Raw records:

= = = =

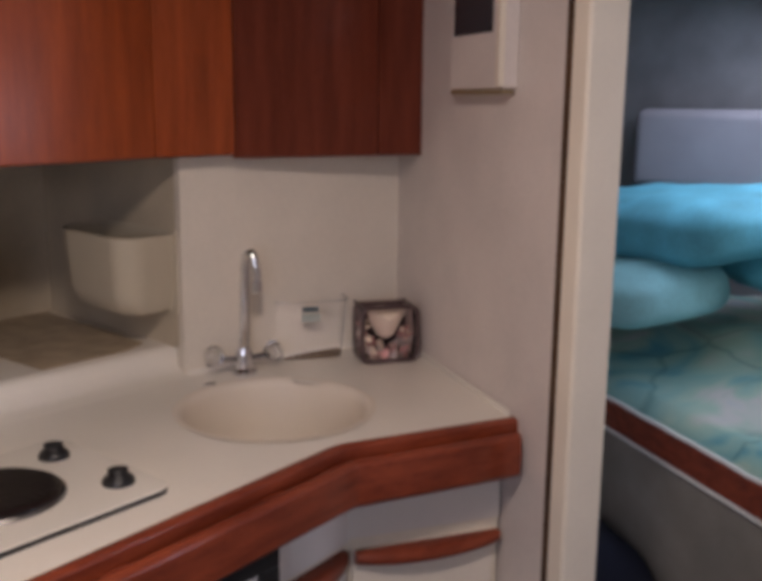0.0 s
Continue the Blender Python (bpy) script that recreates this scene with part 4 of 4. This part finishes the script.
def aft_panelling():
    solid("wall_aft_partition", strip(AFT_A, AFT_B, -0.03, 0.0, 1.62), AFTPANEL, "glossy white partition at the aft end of the settee", "wall", "structure")
    u = (AFT_B - AFT_A).normalized()
    n = Vector((-u.y, u.x))
    e = thing("aft_cabinet", (*(AFT_A + u * 0.5), 0.8), "dark red cherry cabinet door on the aft partition", "cabinet")
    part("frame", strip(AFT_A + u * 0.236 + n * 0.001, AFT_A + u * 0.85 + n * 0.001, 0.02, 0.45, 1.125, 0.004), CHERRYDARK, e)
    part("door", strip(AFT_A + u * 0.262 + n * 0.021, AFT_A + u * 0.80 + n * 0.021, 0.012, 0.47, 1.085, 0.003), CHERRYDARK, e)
    part("catch", strip(AFT_A + u * 0.33 + n * 0.030, AFT_A + u * 0.42 + n * 0.030, 0.006, 1.088, 1.112, 0.002), BLACK, e, "dark catch")
    # slanting grey fabric soffit over the cabinet
    bm = bmesh.new()
    rows = []
    for d in (0.001, 0.10):
        p, q = AFT_A + u * 0.10 + n * d, AFT_A + u * 0.95 + n * d
        rows.append([bm.verts.new(v) for v in ((p.x, p.y, 1.270), (q.x, q.y, 1.050 + 0.03), (q.x, q.y, 1.62), (p.x, p.y, 1.62))])
    a, b = rows
    bm.faces.new(a), bm.faces.new(b[::-1])
    for k in range(4):
        bm.faces.new((a[k], a[(k + 1) % 4], b[(k + 1) % 4], b[k]))
    solid("trim_aft_soffit", bm, HEADLINER, "grey fabric soffit over the aft cabinet", "soffit", "structure")


aft_panelling()

# ---------------------------------------------------------------- fore cabin


def berth():
    e = thing("berth", (-0.6, 2.1, 0.0), "fore cabin berth with a crumpled blue-green quilt", "bed")
    a, b = Vector((-1.05, 2.105)), Vector((0.05, 1.404))
    u = (b - a).normalized()
    f = Vector((-u.y, u.x))
    part("base", prism([tuple(a), tuple(b), tuple(b + f * 1.2), tuple(a + f * 1.2)], 0.0, 0.652), BEDBASE, e, "grey-beige base panel")
    part("edge_trim", strip(a - f * 0.012, b - f * 0.012, 0.03, 0.650, 0.716, 0.006), RAILWOOD, e, "mahogany edge trim")
    part("trim_line", tube([(*(a - f * 0.012), 0.648), (*(b - f * 0.012), 0.648)], 0.005, 8), PIPING, e, "thin white line")
    part("mattress", prism([tuple(a + f * 0.02), tuple(b + f * 0.02), tuple(b + f * 1.2), tuple(a + f * 1.2)], 0.66, 0.755, 0.02), QUILT, e)
    bm = bmesh.new()
    rows = []
    for i in range(41):
        row = []
        for j in range(41):
            p = a + u * (1.3 * i / 40) + f * (-0.004 + 1.1 * j / 40)
            z = 0.755 + 0.09 * min(1.0, j / 14) ** 1.4 + 0.024 * noise.noise(Vector((p.x * 5, p.y * 5, 0.3))) + 0.008 * noise.noise(Vector((p.x * 17, p.y * 17, 2.3)))
            if j == 0:
                z = 0.724 + 0.006 * noise.noise(Vector((i * 0.4, 0, 0)))
            row.append(bm.verts.new((p.x, p.y, z)))
        rows.append(row)
    for r0, r1 in zip(rows, rows[1:]):
        for j in range(40):
            bm.faces.new((r0[j], r0[j + 1], r1[j + 1], r1[j]))
    got = bmesh.ops.extrude_face_region(bm, geom=bm.faces[:])
    for v in got["geom"]:
        if isinstance(v, bmesh.types.BMVert):
            v.co.z -= 0.012
    part("quilt", bm, QUILT, e, "crumpled blue-green quilt", 60)
    part("piping", tube([(*(a + u * 1.3 * k / 24 - f * 0.008), 0.720 + 0.006 * noise.noise(Vector((k * 0.66, 0, 0)))) for k in range(25)], 0.005, 8), PIPING, e, "white piping")


berth()
for at, size, turn, seed in (((-0.87, 2.16, 0.932), (0.66, 0.36, 0.165), -30, 1), ((-0.76, 2.28, 1.090), (0.80, 0.42, 0.165), -27, 2), ((-0.34, 2.30, 1.055), (0.66, 0.40, 0.19), -34, 3)):
    solid("pillow", pillow(*size, pose(*at, 8, -4, turn), 0.55, seed), PILLOWPALE if seed == 1 else PILLOWM, "turquoise pillow heaped on the berth", "pillow", group="pillows on the berth", smooth=60)
solid("fore_cabin_cushion", box(-1.03, 0.5, 2.60, 2.70, 1.14, 1.37, 0.03, 3, m=pose(0, 0, 0)), CUSHGREY, "lilac-grey padded panel along the fore cabin wall", "panel")
solid("fore_cabin_lining", box(-1.7, 0.4, 2.71, 2.76, 0.6, 1.9), FORELINING, "grey fabric lining of the fore cabin", "wall", "structure")
solid("duffel_bag", pillow(0.46, 0.18, 0.46, pose(-0.70, 1.785, 0.225, 0, 0, -32), 0.6, 5), NAVYFAB, "dark navy soft bag on the cabin sole", "bag", smooth=60)
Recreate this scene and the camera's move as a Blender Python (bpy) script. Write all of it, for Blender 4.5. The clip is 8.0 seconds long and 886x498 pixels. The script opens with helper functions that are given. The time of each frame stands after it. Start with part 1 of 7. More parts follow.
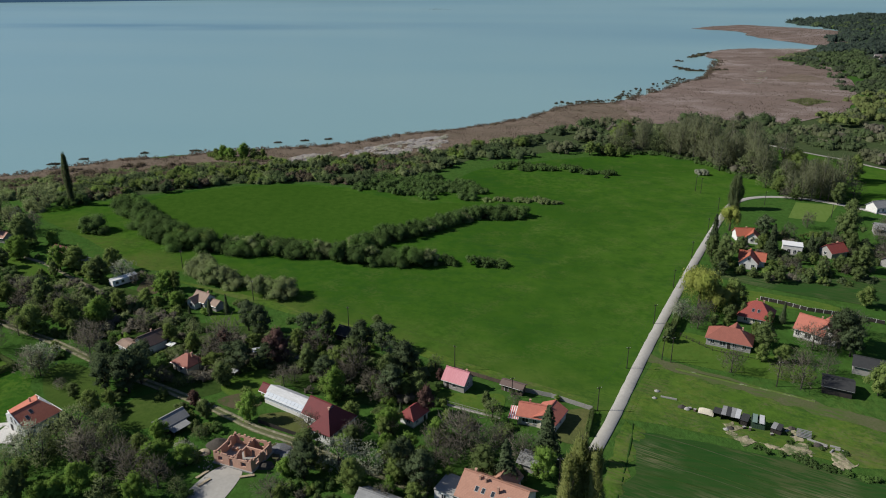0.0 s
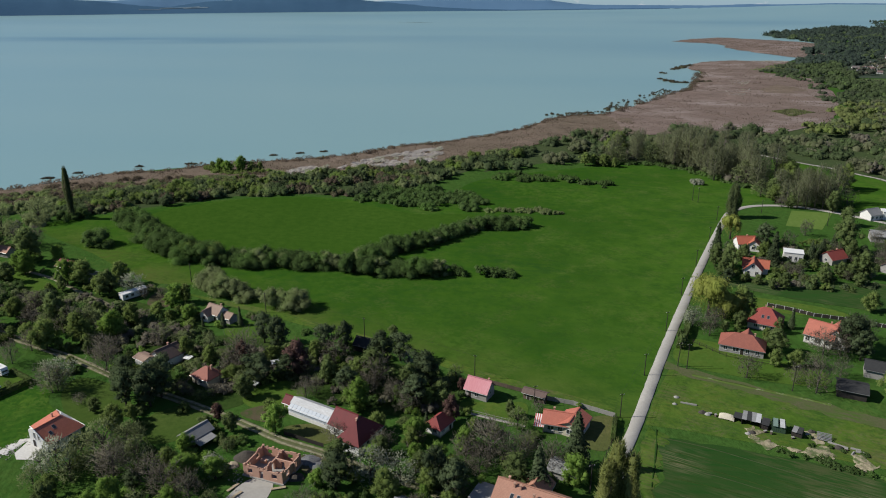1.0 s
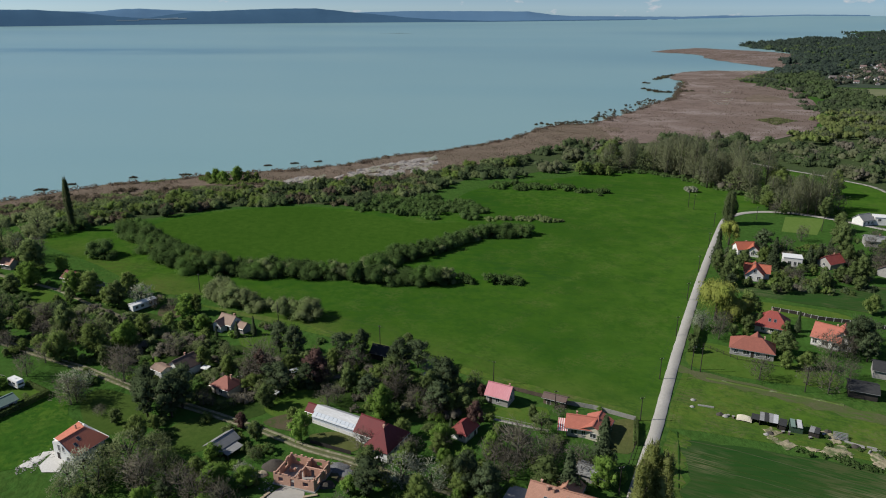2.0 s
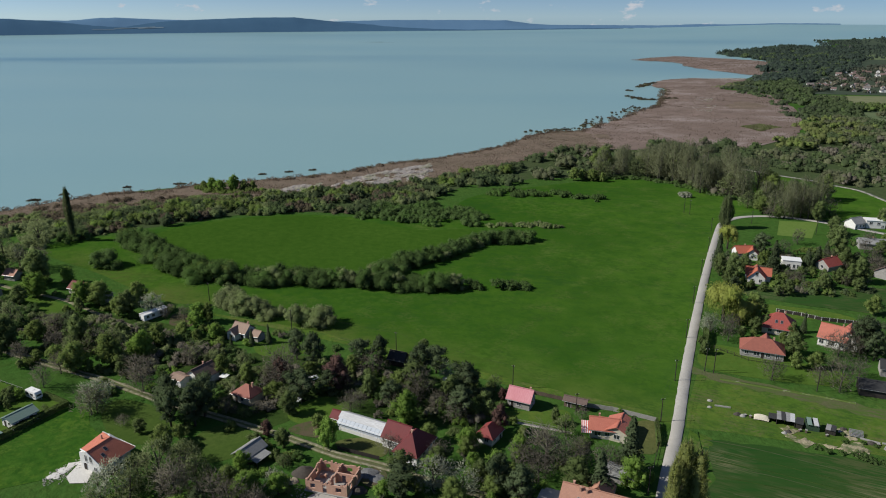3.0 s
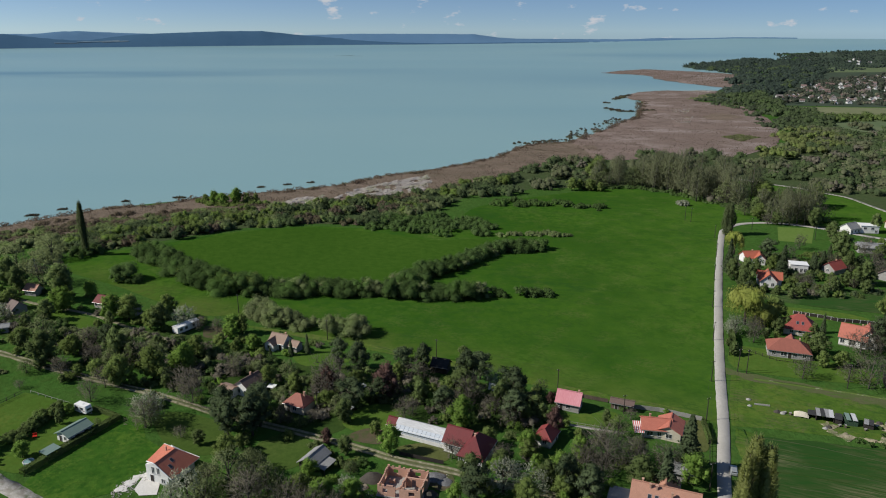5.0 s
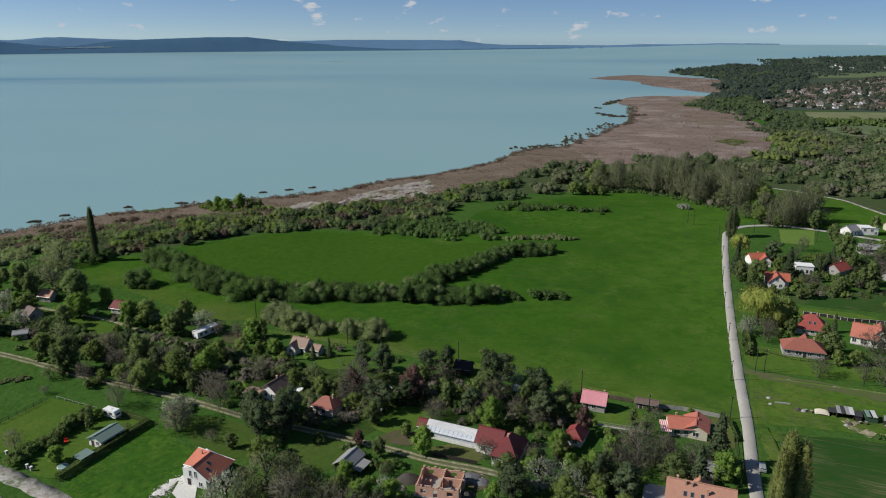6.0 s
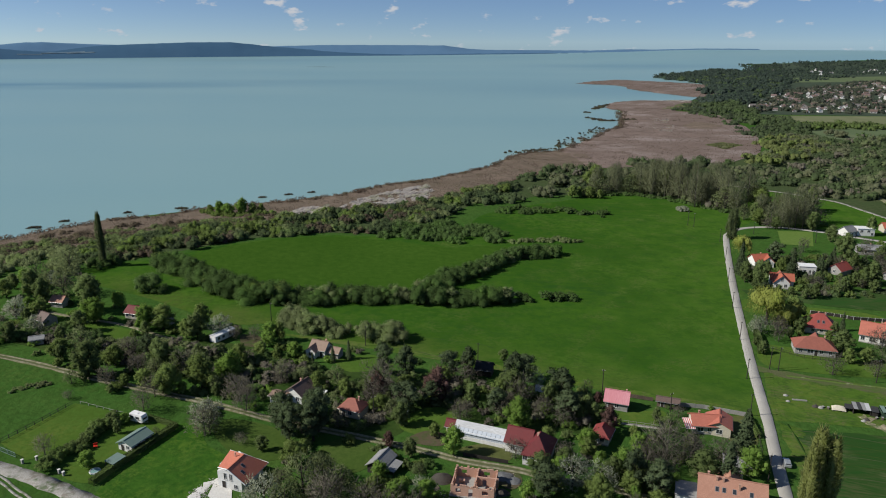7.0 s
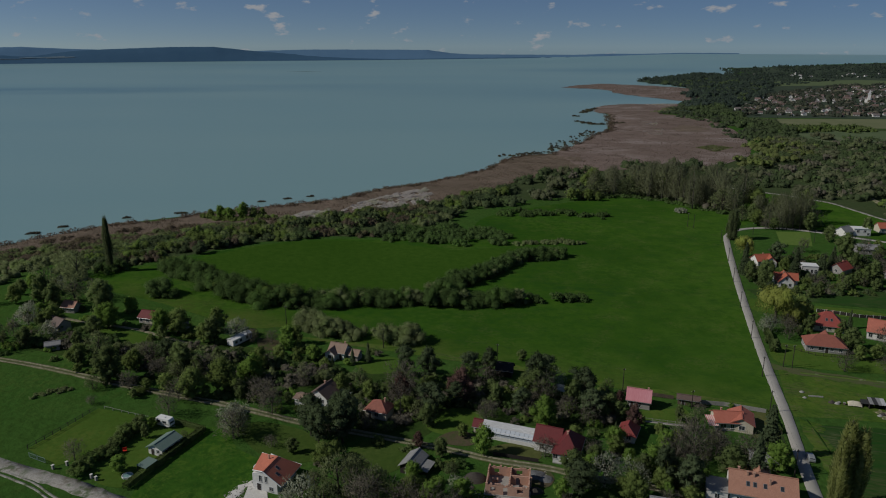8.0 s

= = = =

> **Exercise**
Look through the data above. Find each line with the string "script" and copy it.

> **Finished exercise**
Continue the Blender Python (bpy) script that recreates this scene with part 4 of 4. This part finishes the script.
Recreate this scene and the camera's move as a Blender Python (bpy) script. Write all of it, for Blender 4.5. The clip is 8.0 seconds long and 886x498 pixels. The script opens with helper functions that are given. The time of each frame stands after it. Start with part 1 of 7. More parts follow.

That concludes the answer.